START
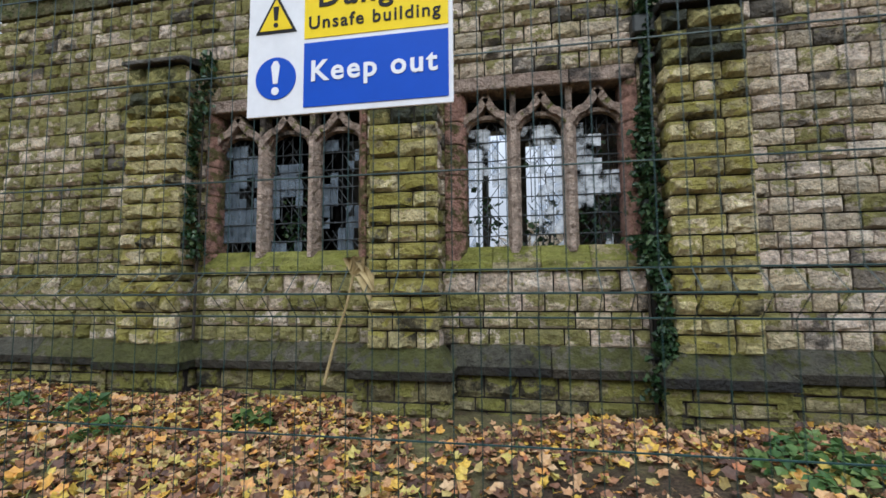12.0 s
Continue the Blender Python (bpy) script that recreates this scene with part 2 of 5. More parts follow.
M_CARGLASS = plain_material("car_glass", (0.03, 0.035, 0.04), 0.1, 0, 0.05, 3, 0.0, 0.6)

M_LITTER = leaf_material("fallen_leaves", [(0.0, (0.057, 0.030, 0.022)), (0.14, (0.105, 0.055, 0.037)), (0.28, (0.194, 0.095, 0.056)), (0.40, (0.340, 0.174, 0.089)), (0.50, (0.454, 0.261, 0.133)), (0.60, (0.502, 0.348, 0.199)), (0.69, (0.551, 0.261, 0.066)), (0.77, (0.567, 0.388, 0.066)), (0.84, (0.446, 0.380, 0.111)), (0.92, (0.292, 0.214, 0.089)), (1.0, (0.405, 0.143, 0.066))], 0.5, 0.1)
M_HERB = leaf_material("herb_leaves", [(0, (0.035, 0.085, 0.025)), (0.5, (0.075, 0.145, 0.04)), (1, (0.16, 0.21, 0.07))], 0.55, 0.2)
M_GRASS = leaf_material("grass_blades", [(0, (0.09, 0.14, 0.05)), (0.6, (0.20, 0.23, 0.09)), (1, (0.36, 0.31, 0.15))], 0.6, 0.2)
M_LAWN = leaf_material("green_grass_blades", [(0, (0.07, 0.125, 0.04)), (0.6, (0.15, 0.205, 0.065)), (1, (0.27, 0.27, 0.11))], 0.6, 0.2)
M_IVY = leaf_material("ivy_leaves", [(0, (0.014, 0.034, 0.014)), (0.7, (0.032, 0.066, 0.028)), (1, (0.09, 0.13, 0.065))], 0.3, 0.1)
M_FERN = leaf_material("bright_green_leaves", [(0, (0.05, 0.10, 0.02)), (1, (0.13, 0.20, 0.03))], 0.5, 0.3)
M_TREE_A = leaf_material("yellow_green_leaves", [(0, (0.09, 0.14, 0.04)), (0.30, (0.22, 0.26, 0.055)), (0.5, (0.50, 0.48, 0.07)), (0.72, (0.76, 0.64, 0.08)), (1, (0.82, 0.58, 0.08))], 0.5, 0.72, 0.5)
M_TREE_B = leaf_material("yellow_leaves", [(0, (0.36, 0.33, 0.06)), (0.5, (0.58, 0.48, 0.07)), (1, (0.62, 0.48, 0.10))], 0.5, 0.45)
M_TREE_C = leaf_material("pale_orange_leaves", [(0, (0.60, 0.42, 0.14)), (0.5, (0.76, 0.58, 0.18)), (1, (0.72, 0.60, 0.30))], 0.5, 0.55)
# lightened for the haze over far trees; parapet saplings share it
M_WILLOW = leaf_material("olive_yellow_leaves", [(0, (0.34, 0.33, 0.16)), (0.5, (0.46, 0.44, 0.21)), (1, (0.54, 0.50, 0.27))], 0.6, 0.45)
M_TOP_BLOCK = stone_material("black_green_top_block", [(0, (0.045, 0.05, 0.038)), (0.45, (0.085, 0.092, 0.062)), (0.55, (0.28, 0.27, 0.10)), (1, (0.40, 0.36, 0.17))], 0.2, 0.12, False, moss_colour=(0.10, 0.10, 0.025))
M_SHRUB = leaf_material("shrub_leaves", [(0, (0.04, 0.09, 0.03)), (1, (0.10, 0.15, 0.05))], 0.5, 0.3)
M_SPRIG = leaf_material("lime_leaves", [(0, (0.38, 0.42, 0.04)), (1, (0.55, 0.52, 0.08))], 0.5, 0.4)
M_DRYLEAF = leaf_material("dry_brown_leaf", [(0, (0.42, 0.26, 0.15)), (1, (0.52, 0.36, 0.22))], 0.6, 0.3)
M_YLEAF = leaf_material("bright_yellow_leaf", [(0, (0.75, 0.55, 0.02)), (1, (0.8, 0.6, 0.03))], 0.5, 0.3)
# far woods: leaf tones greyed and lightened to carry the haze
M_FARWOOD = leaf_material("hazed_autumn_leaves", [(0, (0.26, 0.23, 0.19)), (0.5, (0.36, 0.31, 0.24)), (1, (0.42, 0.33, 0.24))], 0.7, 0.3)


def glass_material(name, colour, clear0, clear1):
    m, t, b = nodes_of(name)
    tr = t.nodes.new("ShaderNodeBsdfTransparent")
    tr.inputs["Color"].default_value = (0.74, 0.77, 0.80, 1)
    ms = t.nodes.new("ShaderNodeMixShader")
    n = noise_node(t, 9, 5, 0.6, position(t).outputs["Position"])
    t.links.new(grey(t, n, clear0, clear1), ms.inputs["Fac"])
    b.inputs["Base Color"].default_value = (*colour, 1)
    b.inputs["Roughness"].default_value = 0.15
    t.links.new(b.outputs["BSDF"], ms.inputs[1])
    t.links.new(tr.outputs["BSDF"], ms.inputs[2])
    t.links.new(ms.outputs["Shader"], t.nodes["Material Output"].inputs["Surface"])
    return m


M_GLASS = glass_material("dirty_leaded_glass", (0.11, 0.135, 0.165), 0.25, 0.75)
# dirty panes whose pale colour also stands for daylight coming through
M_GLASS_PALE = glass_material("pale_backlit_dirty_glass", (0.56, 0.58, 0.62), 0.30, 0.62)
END
### Description of the task
Reproduce the data above in full, exactly as it is, with the pictures left out.

### Written response
12.0 s
Continue the Blender Python (bpy) script that recreates this scene with part 2 of 5. More parts follow.
M_CARGLASS = plain_material("car_glass", (0.03, 0.035, 0.04), 0.1, 0, 0.05, 3, 0.0, 0.6)

M_LITTER = leaf_material("fallen_leaves", [(0.0, (0.057, 0.030, 0.022)), (0.14, (0.105, 0.055, 0.037)), (0.28, (0.194, 0.095, 0.056)), (0.40, (0.340, 0.174, 0.089)), (0.50, (0.454, 0.261, 0.133)), (0.60, (0.502, 0.348, 0.199)), (0.69, (0.551, 0.261, 0.066)), (0.77, (0.567, 0.388, 0.066)), (0.84, (0.446, 0.380, 0.111)), (0.92, (0.292, 0.214, 0.089)), (1.0, (0.405, 0.143, 0.066))], 0.5, 0.1)
M_HERB = leaf_material("herb_leaves", [(0, (0.035, 0.085, 0.025)), (0.5, (0.075, 0.145, 0.04)), (1, (0.16, 0.21, 0.07))], 0.55, 0.2)
M_GRASS = leaf_material("grass_blades", [(0, (0.09, 0.14, 0.05)), (0.6, (0.20, 0.23, 0.09)), (1, (0.36, 0.31, 0.15))], 0.6, 0.2)
M_LAWN = leaf_material("green_grass_blades", [(0, (0.07, 0.125, 0.04)), (0.6, (0.15, 0.205, 0.065)), (1, (0.27, 0.27, 0.11))], 0.6, 0.2)
M_IVY = leaf_material("ivy_leaves", [(0, (0.014, 0.034, 0.014)), (0.7, (0.032, 0.066, 0.028)), (1, (0.09, 0.13, 0.065))], 0.3, 0.1)
M_FERN = leaf_material("bright_green_leaves", [(0, (0.05, 0.10, 0.02)), (1, (0.13, 0.20, 0.03))], 0.5, 0.3)
M_TREE_A = leaf_material("yellow_green_leaves", [(0, (0.09, 0.14, 0.04)), (0.30, (0.22, 0.26, 0.055)), (0.5, (0.50, 0.48, 0.07)), (0.72, (0.76, 0.64, 0.08)), (1, (0.82, 0.58, 0.08))], 0.5, 0.72, 0.5)
M_TREE_B = leaf_material("yellow_leaves", [(0, (0.36, 0.33, 0.06)), (0.5, (0.58, 0.48, 0.07)), (1, (0.62, 0.48, 0.10))], 0.5, 0.45)
M_TREE_C = leaf_material("pale_orange_leaves", [(0, (0.60, 0.42, 0.14)), (0.5, (0.76, 0.58, 0.18)), (1, (0.72, 0.60, 0.30))], 0.5, 0.55)
# lightened for the haze over far trees; parapet saplings share it
M_WILLOW = leaf_material("olive_yellow_leaves", [(0, (0.34, 0.33, 0.16)), (0.5, (0.46, 0.44, 0.21)), (1, (0.54, 0.50, 0.27))], 0.6, 0.45)
M_TOP_BLOCK = stone_material("black_green_top_block", [(0, (0.045, 0.05, 0.038)), (0.45, (0.085, 0.092, 0.062)), (0.55, (0.28, 0.27, 0.10)), (1, (0.40, 0.36, 0.17))], 0.2, 0.12, False, moss_colour=(0.10, 0.10, 0.025))
M_SHRUB = leaf_material("shrub_leaves", [(0, (0.04, 0.09, 0.03)), (1, (0.10, 0.15, 0.05))], 0.5, 0.3)
M_SPRIG = leaf_material("lime_leaves", [(0, (0.38, 0.42, 0.04)), (1, (0.55, 0.52, 0.08))], 0.5, 0.4)
M_DRYLEAF = leaf_material("dry_brown_leaf", [(0, (0.42, 0.26, 0.15)), (1, (0.52, 0.36, 0.22))], 0.6, 0.3)
M_YLEAF = leaf_material("bright_yellow_leaf", [(0, (0.75, 0.55, 0.02)), (1, (0.8, 0.6, 0.03))], 0.5, 0.3)
# far woods: leaf tones greyed and lightened to carry the haze
M_FARWOOD = leaf_material("hazed_autumn_leaves", [(0, (0.26, 0.23, 0.19)), (0.5, (0.36, 0.31, 0.24)), (1, (0.42, 0.33, 0.24))], 0.7, 0.3)


def glass_material(name, colour, clear0, clear1):
    m, t, b = nodes_of(name)
    tr = t.nodes.new("ShaderNodeBsdfTransparent")
    tr.inputs["Color"].default_value = (0.74, 0.77, 0.80, 1)
    ms = t.nodes.new("ShaderNodeMixShader")
    n = noise_node(t, 9, 5, 0.6, position(t).outputs["Position"])
    t.links.new(grey(t, n, clear0, clear1), ms.inputs["Fac"])
    b.inputs["Base Color"].default_value = (*colour, 1)
    b.inputs["Roughness"].default_value = 0.15
    t.links.new(b.outputs["BSDF"], ms.inputs[1])
    t.links.new(tr.outputs["BSDF"], ms.inputs[2])
    t.links.new(ms.outputs["Shader"], t.nodes["Material Output"].inputs["Surface"])
    return m


M_GLASS = glass_material("dirty_leaded_glass", (0.11, 0.135, 0.165), 0.25, 0.75)
# dirty panes whose pale colour also stands for daylight coming through
M_GLASS_PALE = glass_material("pale_backlit_dirty_glass", (0.56, 0.58, 0.62), 0.30, 0.62)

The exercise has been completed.